** start **

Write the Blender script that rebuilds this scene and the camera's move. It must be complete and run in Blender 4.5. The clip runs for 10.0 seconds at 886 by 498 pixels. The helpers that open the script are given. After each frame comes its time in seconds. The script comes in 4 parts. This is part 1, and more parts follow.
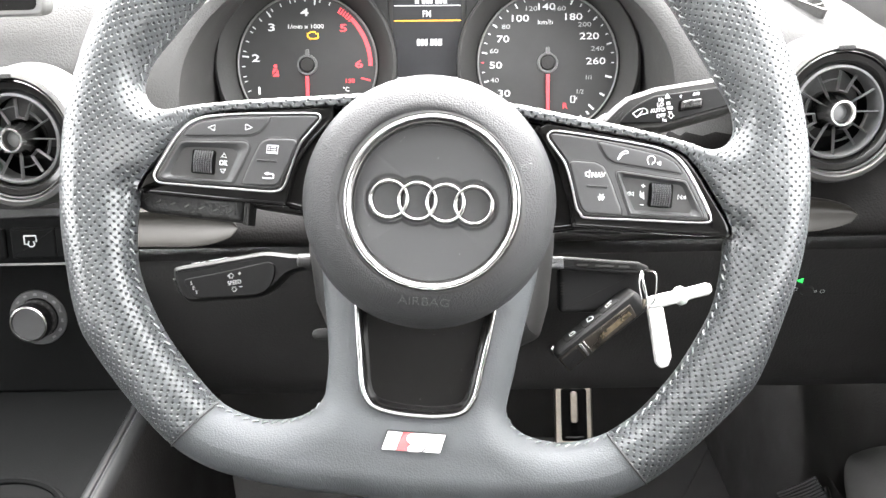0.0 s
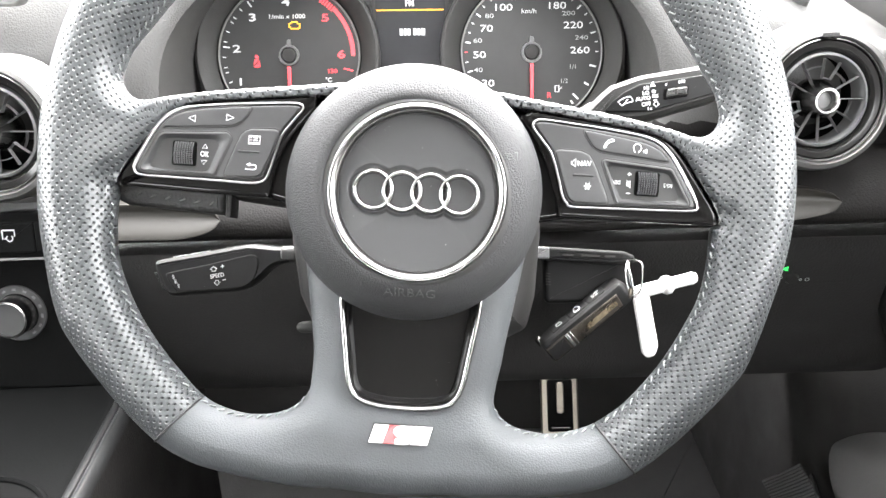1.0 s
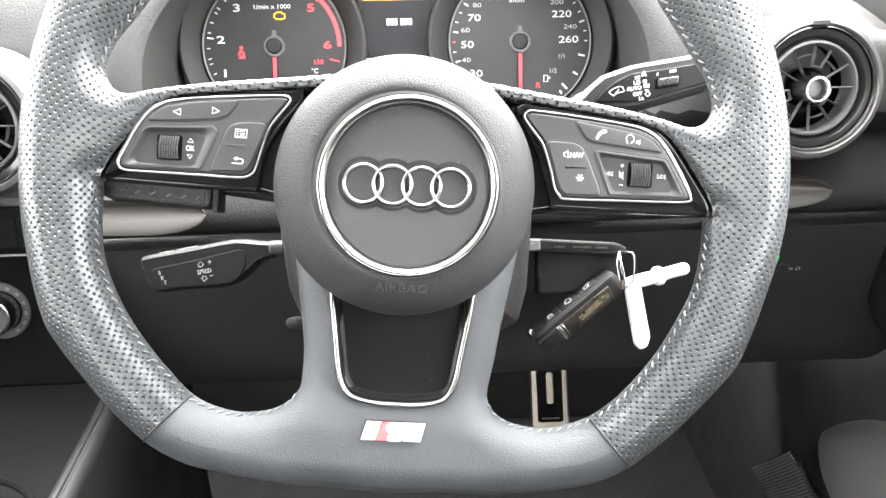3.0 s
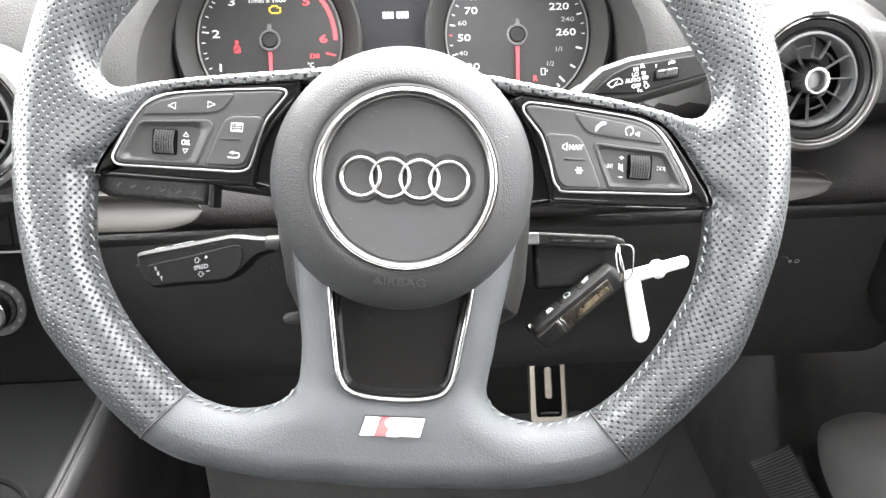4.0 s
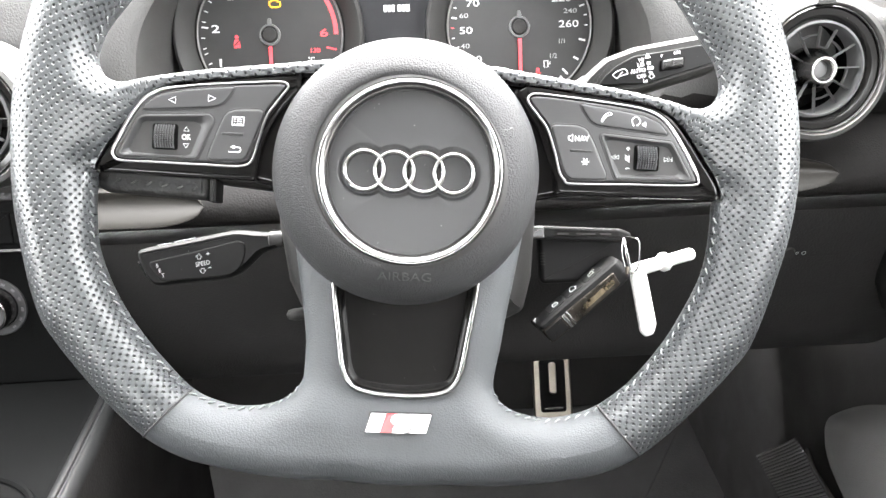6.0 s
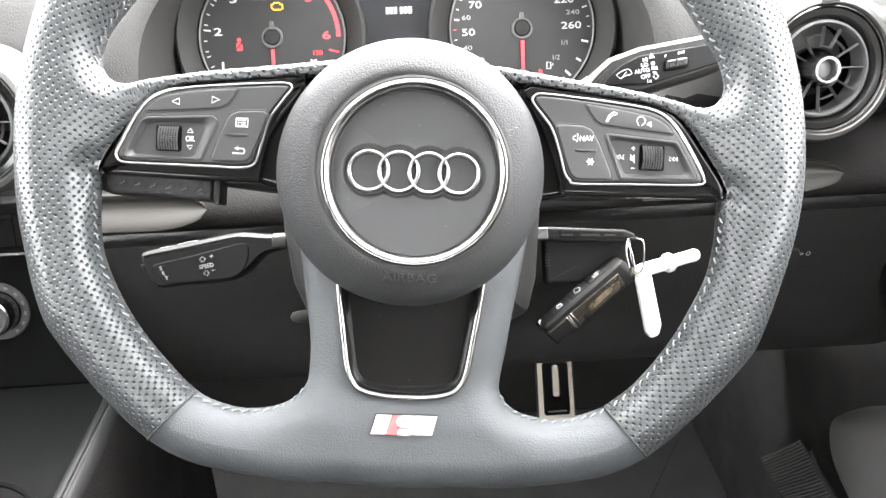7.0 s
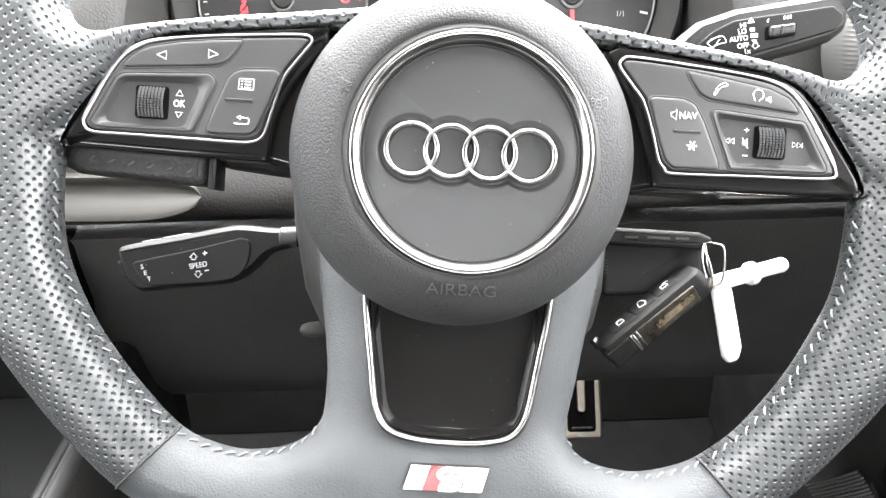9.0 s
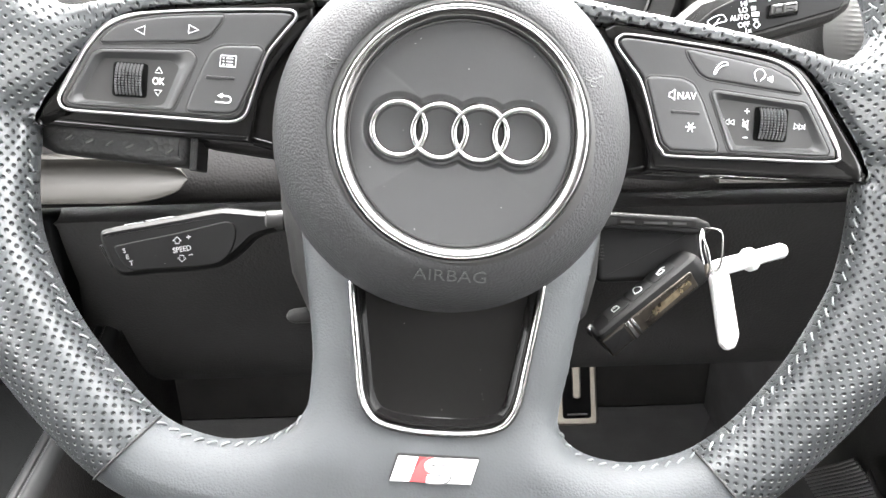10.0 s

** end **

### What you should do
Omit the pictures and output all of the other material exactly.

### Result of this task
Write the Blender script that rebuilds this scene and the camera's move. It must be complete and run in Blender 4.5. The clip runs for 10.0 seconds at 886 by 498 pixels. The helpers that open the script are given. After each frame comes its time in seconds. The script comes in 4 parts. This is part 1, and more parts follow.
0.0 s
1.0 s
3.0 s
4.0 s
6.0 s
7.0 s
9.0 s
10.0 s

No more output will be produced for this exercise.